In the US, McCarthy (1990) has developed a detailed method of instruction called 4MAT, which is explicitly based on Kolb’s theory of the cycle of learning, and which is receiving support from increasing numbers of US practitioners. In much the same way as Honey and Mumford were inspired by Kolb’s pioneering work, Allison and Hayes (1996) latched onto two notions (‘action’ and ‘analysis’) in Honey and Mumford’s LSQ when they were devising their own Cognitive Style Index (CSI). For Allinson and Hayes, style is defined as an individual’s characteristic and consistent approach to processing information, but they readily admit that a person’s style can be influenced by culture, experience or a particular context.

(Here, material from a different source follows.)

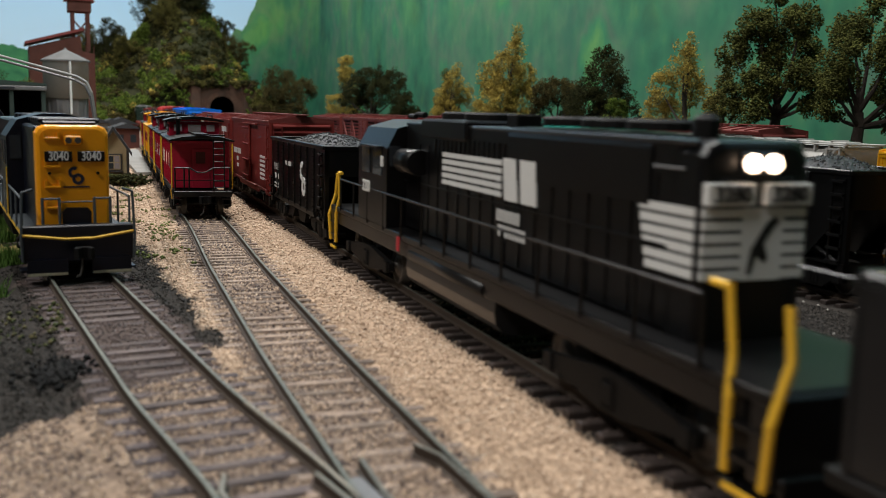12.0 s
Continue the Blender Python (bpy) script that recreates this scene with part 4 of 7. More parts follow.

At first reading, it may appear that Allinson and Hayes’ fundamental dimension of style is brain-based, with action being characteristic of right-brain orientation, and analysis being characteristic of left-brain orientation. Their claim, however, is not substantiated by any research and so, in our view, Allinson and Hayes are more appropriately placed within the Kolbian ‘family’ of learning theorists.